Prior to administering a drug to a patient, the drug may require transfer from a storage container to a drug delivery container. The storage container may be, for example, a single-dose drug container. The drug delivery container may be, for example, a syringe. Typically, after the drug is transferred to the syringe, the person carrying out the transfer sometimes prepares a label by hand and applies it to the syringe to indicate the drug now contained in the syringe. In some situations, pre-prepared labels are provided to eliminate the need for the person to manually prepare the label. Some systems have been provided whereby the person can type in the name of the drug into a computer to print a label instead of having to prepare the label manually.
Several different types of error can occur during this process all of which can lead to the syringe bearing a label indicating a different drug than is actually contained in the syringe. For example, the user can pull the wrong drug from a drug cabinet and prepare a label with the name of the drug they thought they pulled. This can occur particularly easily with certain drugs, because their colour and packaging may be quite similar.
Alternatively, the user may pull the correct drug from the drug cabinet, but may inadvertently prepare a label indicating the next drug that has to be prepared because that next drug is on the user's mind at the time.
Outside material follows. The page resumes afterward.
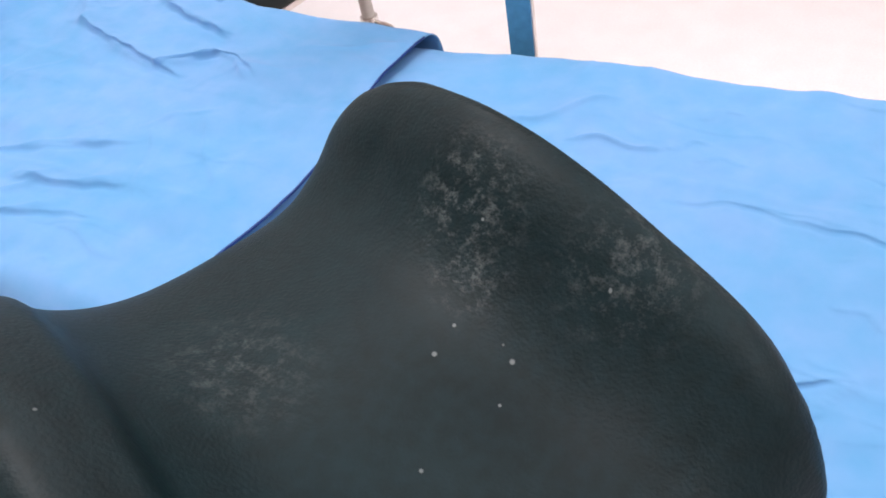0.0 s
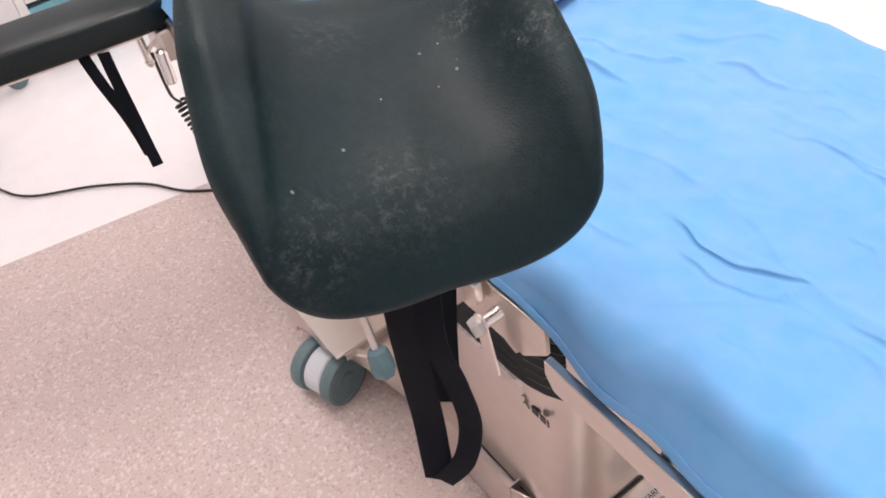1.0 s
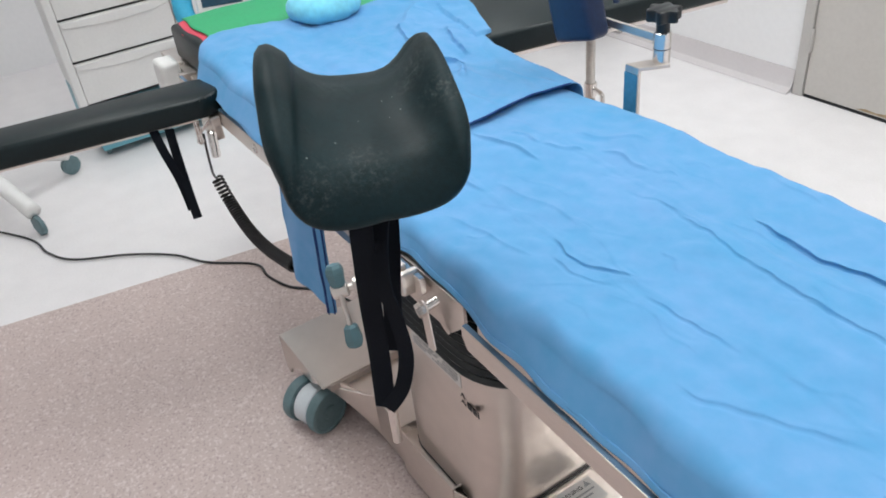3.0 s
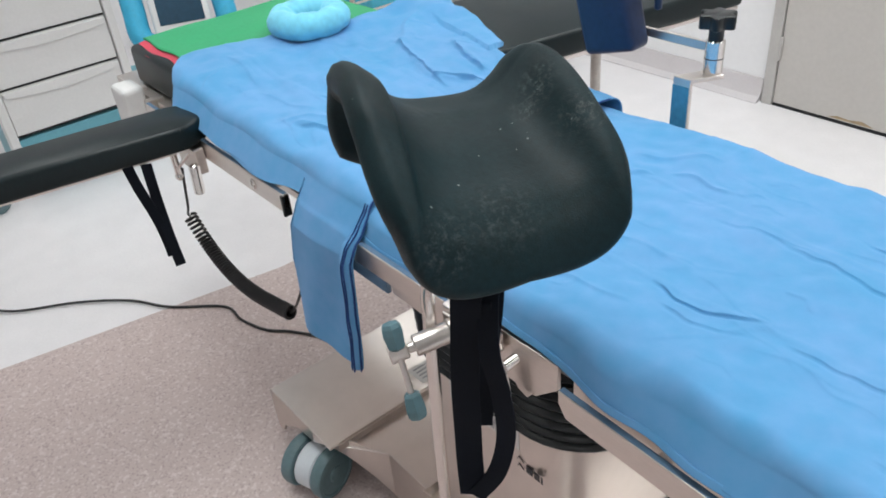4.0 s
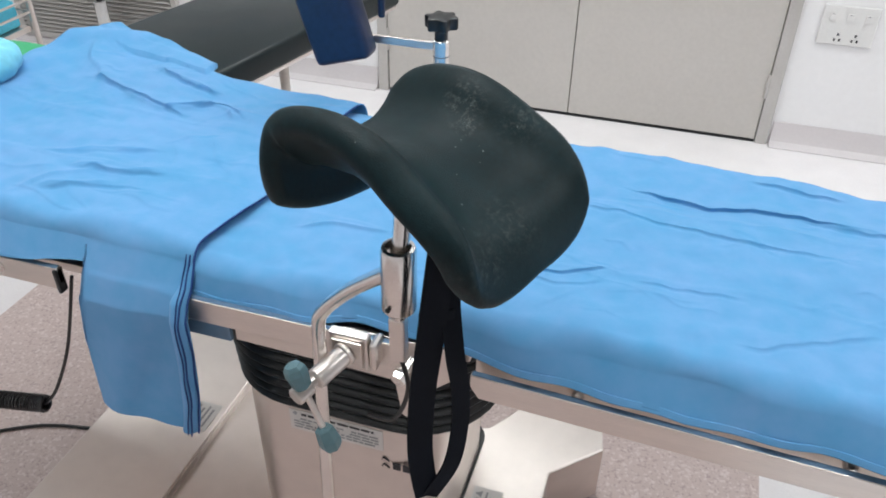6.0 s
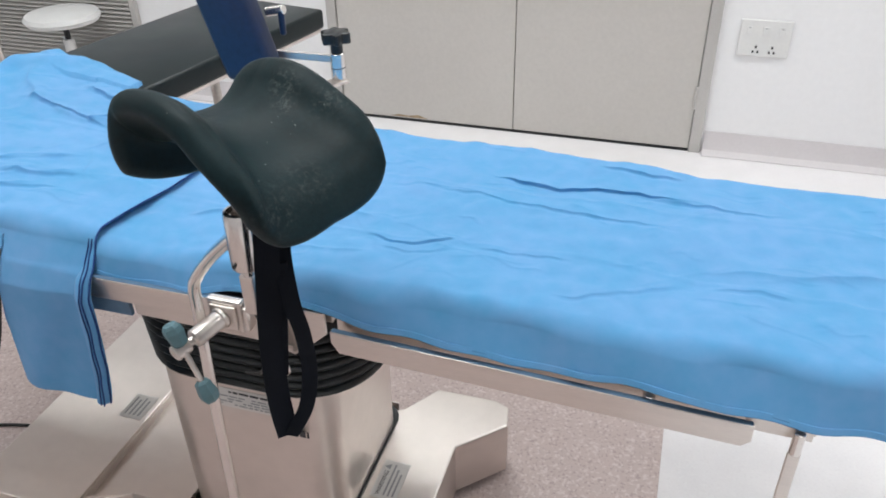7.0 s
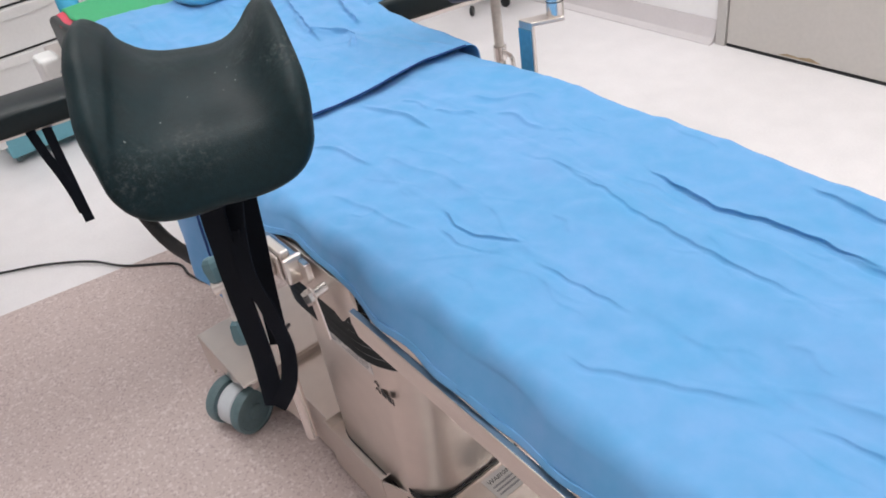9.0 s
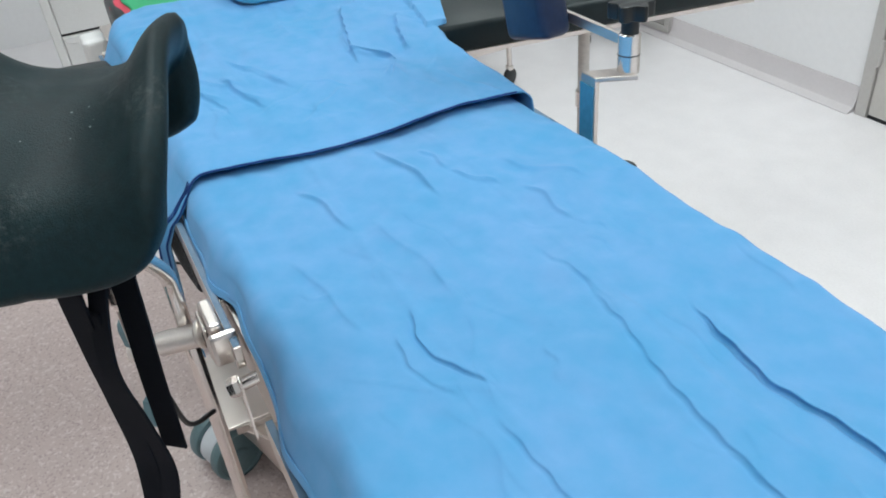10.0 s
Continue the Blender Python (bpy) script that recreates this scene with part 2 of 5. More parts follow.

Another problem is that some drugs have very similar names to other drugs, which increases the risk that a user will mistake one drug for another.
Once a syringe is mis-labeled many problems can occur. If a patient receives the wrong drug, this can lead to catastrophic consequences. Unfortunately, doctors treating the patent might not find out the true cause of the patient's reaction and therefore would not be easily able to properly treat it.
A proposed solution to this problem has been to prepare and label syringes at the pharmacy and to send the drugs to the point of care in the syringes to eliminate the need for a repackaging step. A problem with this approach is that the drugs expire relatively quickly once they are in the syringe, and often the drug manufacturer is not certain how quickly. In many cases, the drug expires in a matter of hours.
Additionally, storage of the drug in a syringe over several hours can in some situations lead to chemicals contained in the syringe components (eg. housing, plunger and seal) leaching into the drug. If the patient reacts to these chemicals this can cause harm to the patient.
Additionally, in some environments, such as an operating room environment, it sometimes occurs that an unexpected drug is required to be administered to the patient. Either the drug has to be repackaged in the operating room with all of its inherent problems as described above, or the pharmacy has to prepare many extra syringes containing drugs to cover off unexpected situations. Whichever of these extra syringes is not used during the operation is discarded, since they cannot be repackaged with confidence in their expiry date or their safety. This practice is, of course, wasteful of the discarded drugs and may also be costly.